-- Begin --

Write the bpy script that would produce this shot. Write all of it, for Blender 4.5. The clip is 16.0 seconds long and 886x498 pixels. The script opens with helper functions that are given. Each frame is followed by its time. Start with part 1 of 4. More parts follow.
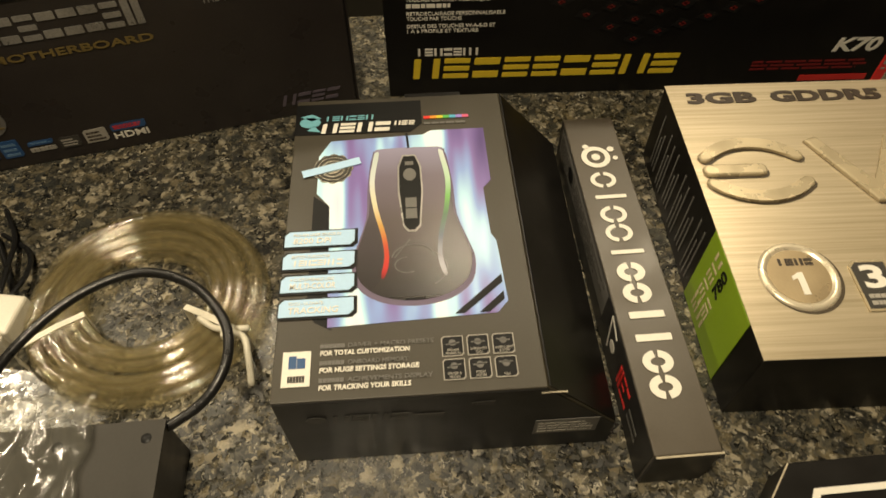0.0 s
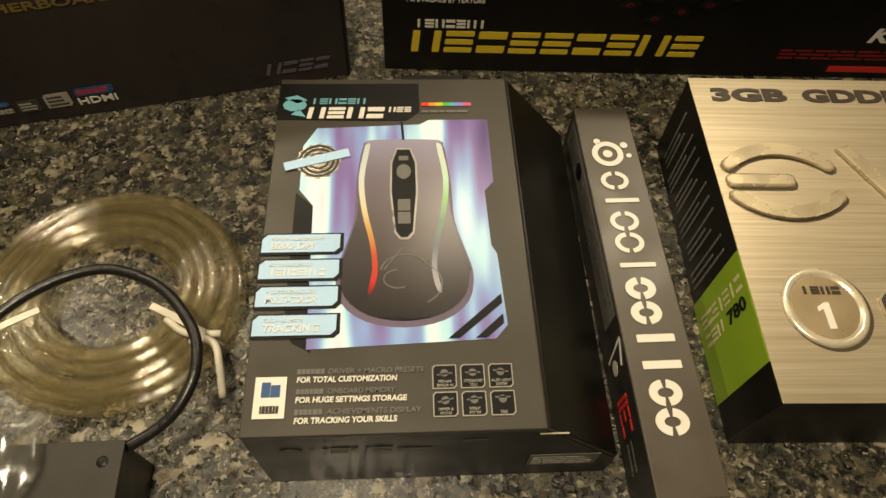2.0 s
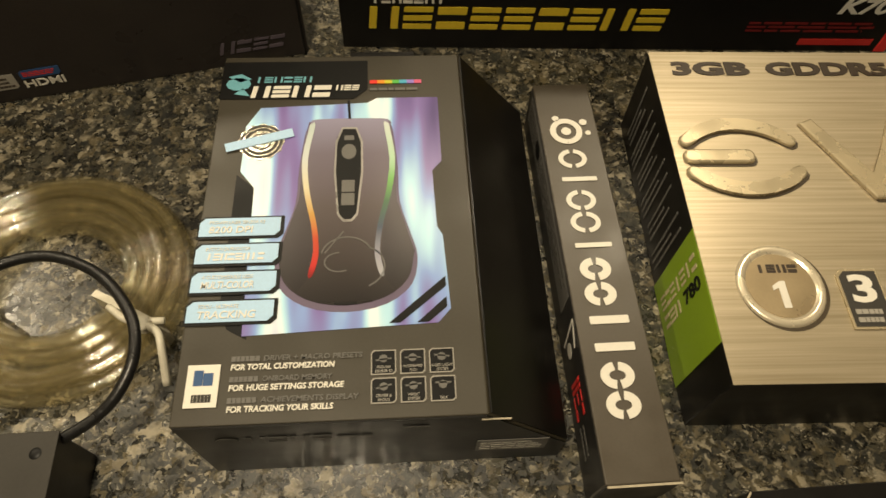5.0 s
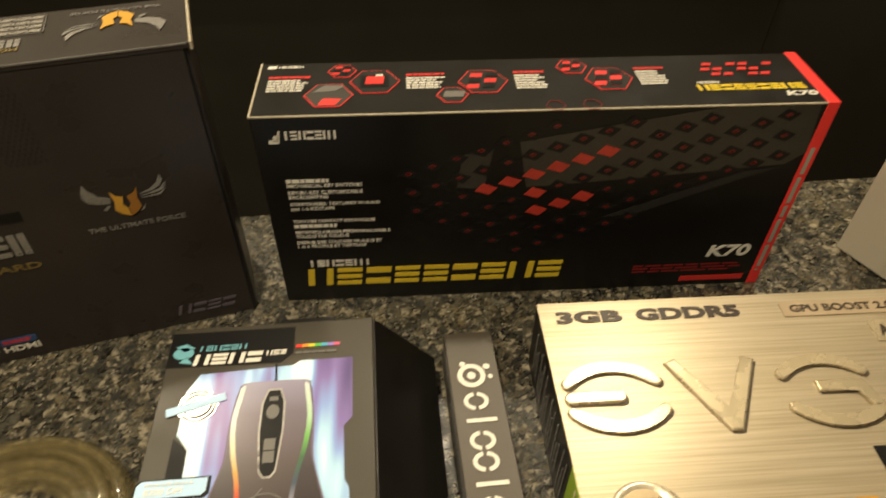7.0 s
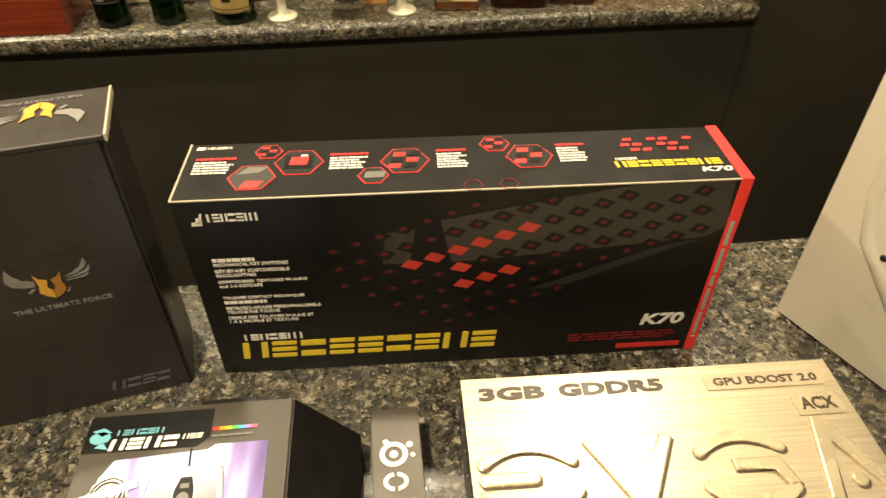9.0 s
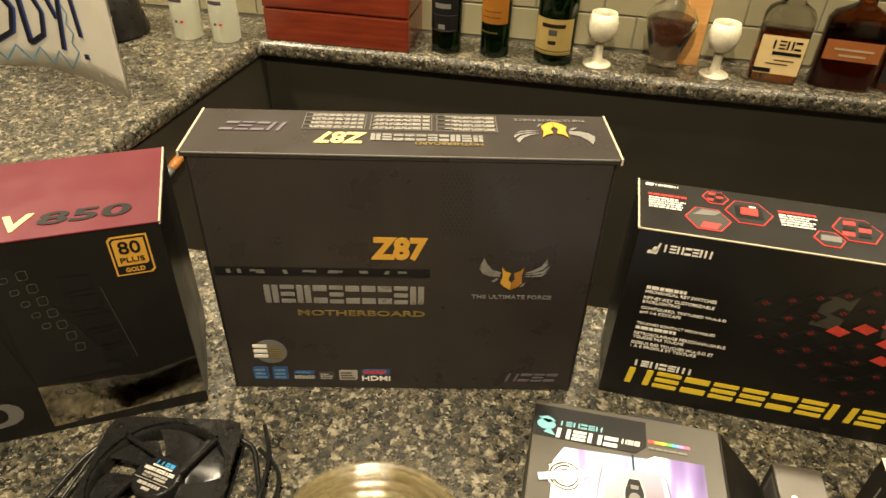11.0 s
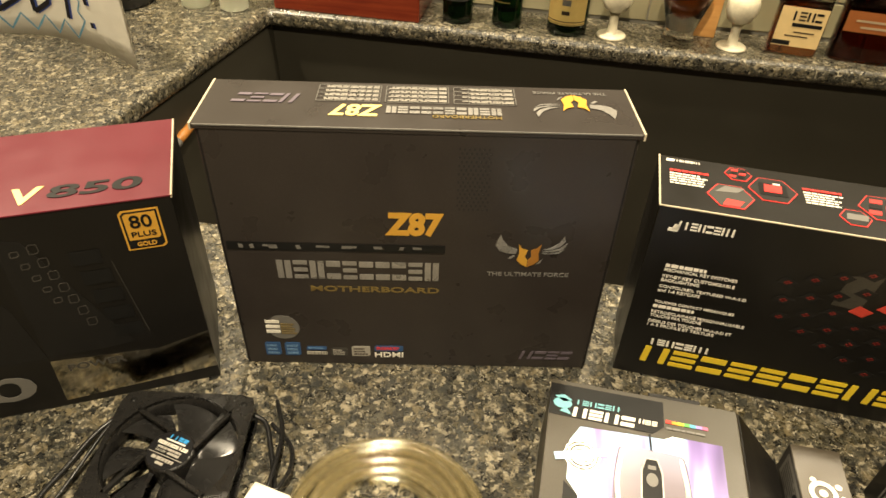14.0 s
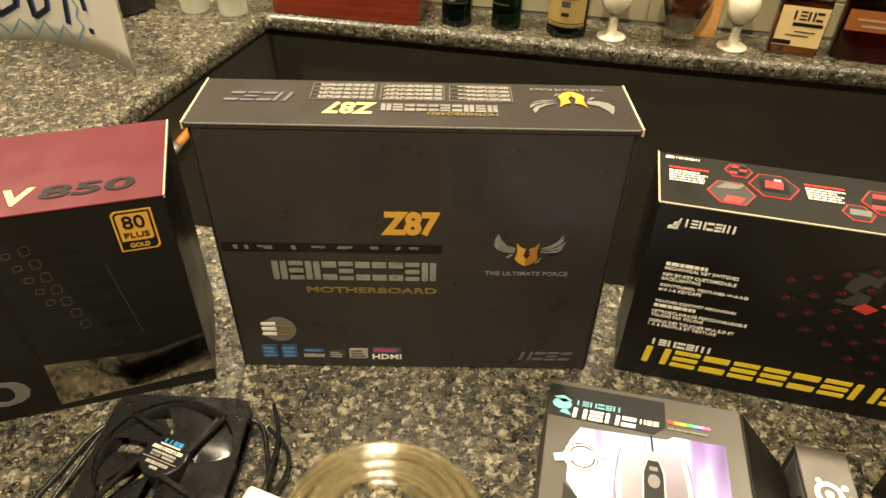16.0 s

-- End --

▶ **Aim of the exercise**: In the copy, include no pictures; restate the listing above exactly.

▶ **Task response**:
Write the bpy script that would produce this shot. Write all of it, for Blender 4.5. The clip is 16.0 seconds long and 886x498 pixels. The script opens with helper functions that are given. Each frame is followed by its time. Start with part 1 of 4. More parts follow.
0.0 s
2.0 s
5.0 s
7.0 s
9.0 s
11.0 s
14.0 s
16.0 s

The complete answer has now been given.